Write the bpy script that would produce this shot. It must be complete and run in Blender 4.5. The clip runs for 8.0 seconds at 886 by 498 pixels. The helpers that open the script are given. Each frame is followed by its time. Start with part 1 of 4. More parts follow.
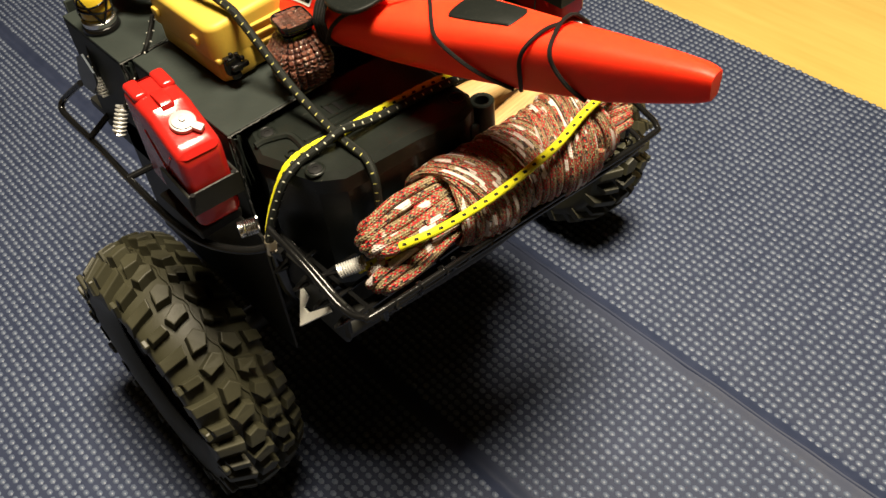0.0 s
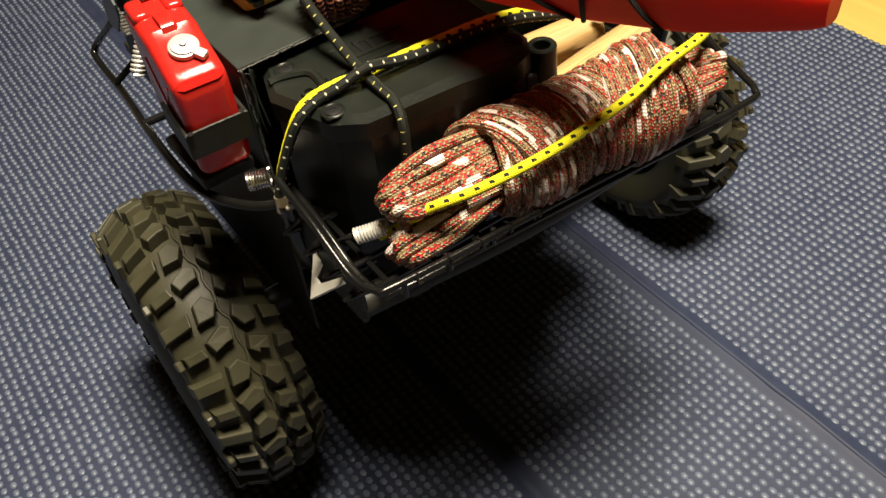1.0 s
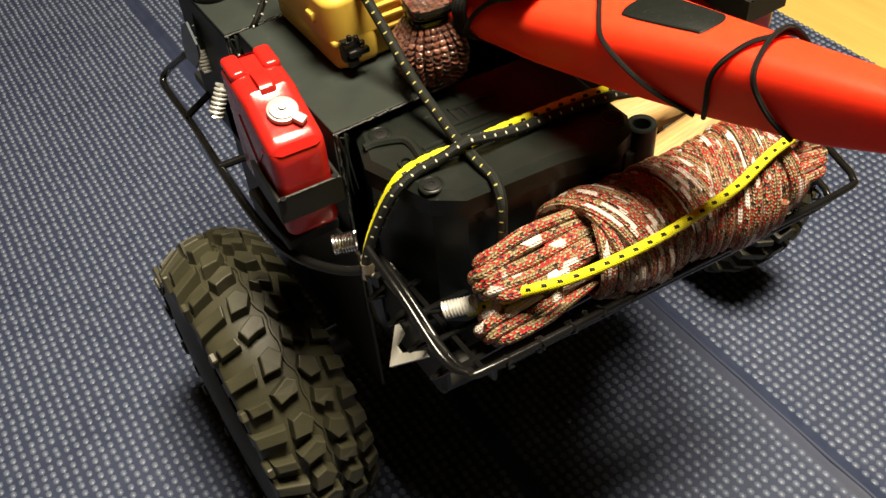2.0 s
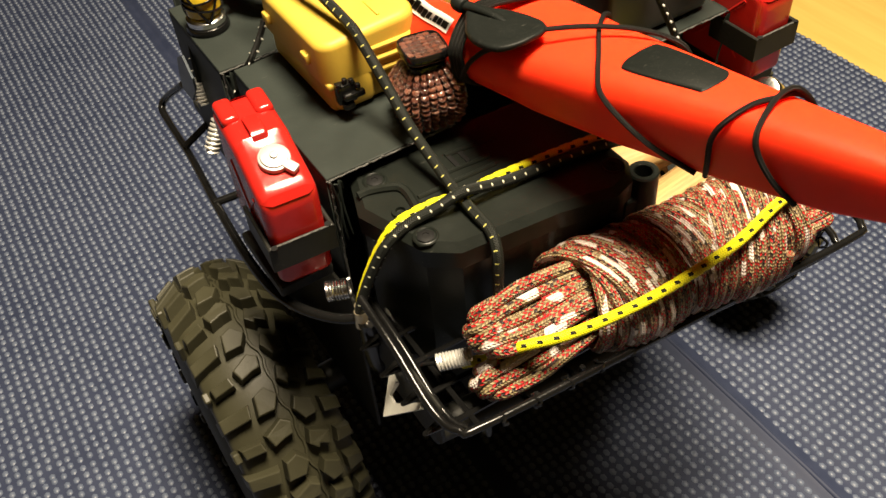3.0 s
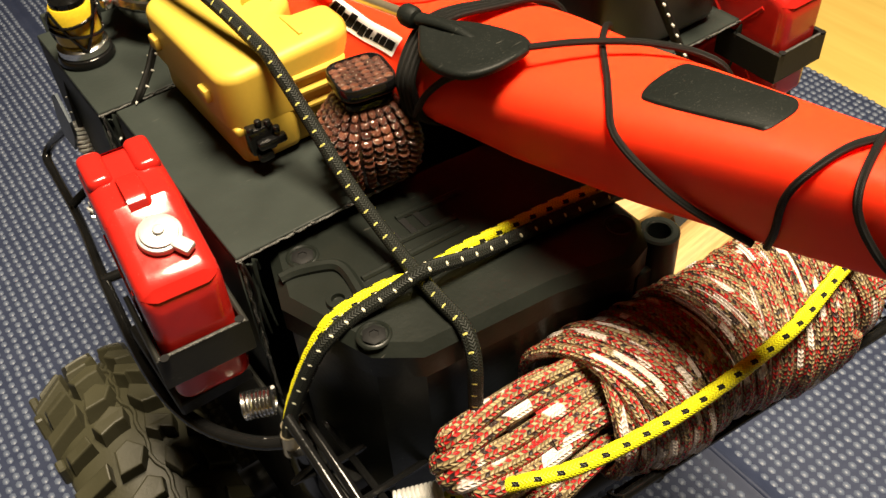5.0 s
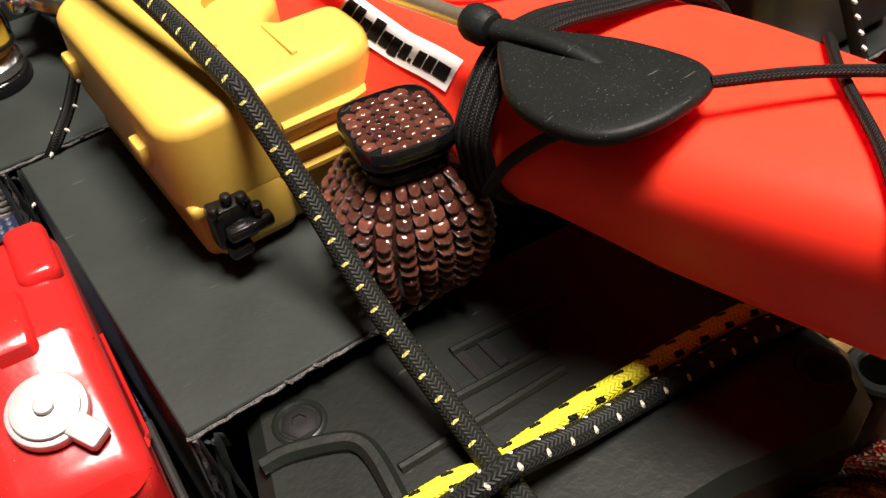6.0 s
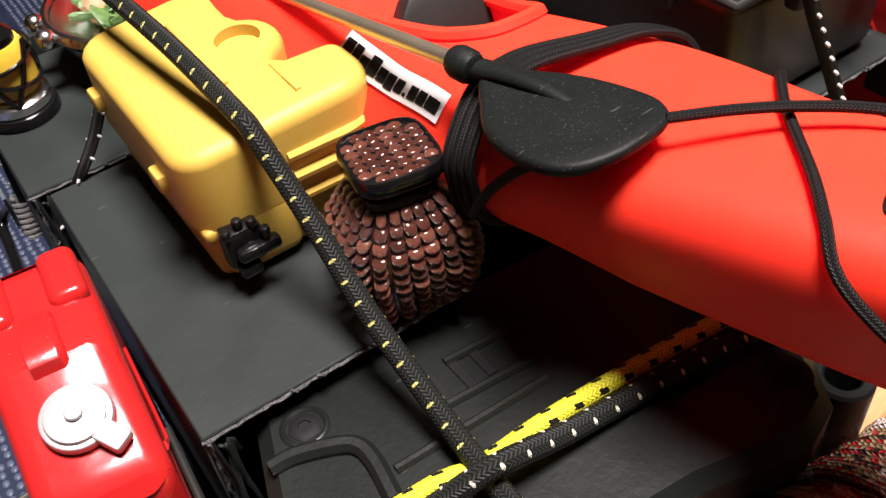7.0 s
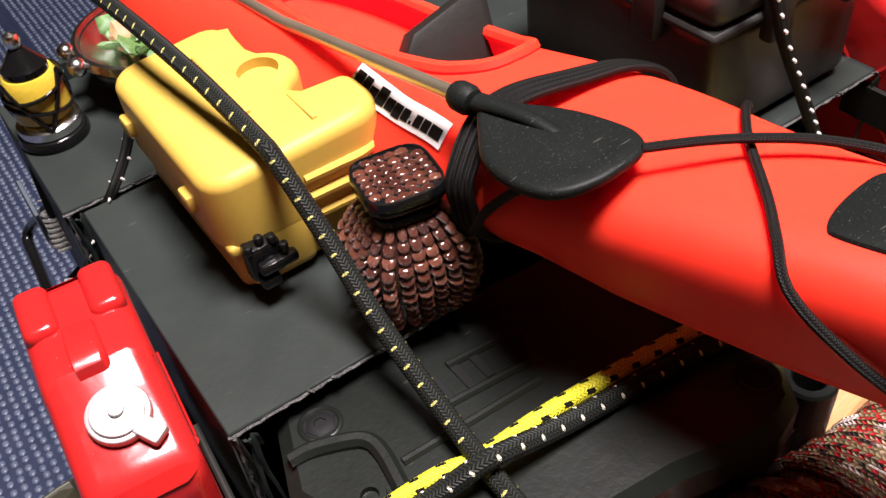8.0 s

====

[TASK DIRECTIONS]:
Transcribe the full listing above exactly, with the images removed.

[RESPONSE BELOW]:
Write the bpy script that would produce this shot. It must be complete and run in Blender 4.5. The clip runs for 8.0 seconds at 886 by 498 pixels. The helpers that open the script are given. Each frame is followed by its time. Start with part 1 of 4. More parts follow.
0.0 s
1.0 s
2.0 s
3.0 s
5.0 s
6.0 s
7.0 s
8.0 s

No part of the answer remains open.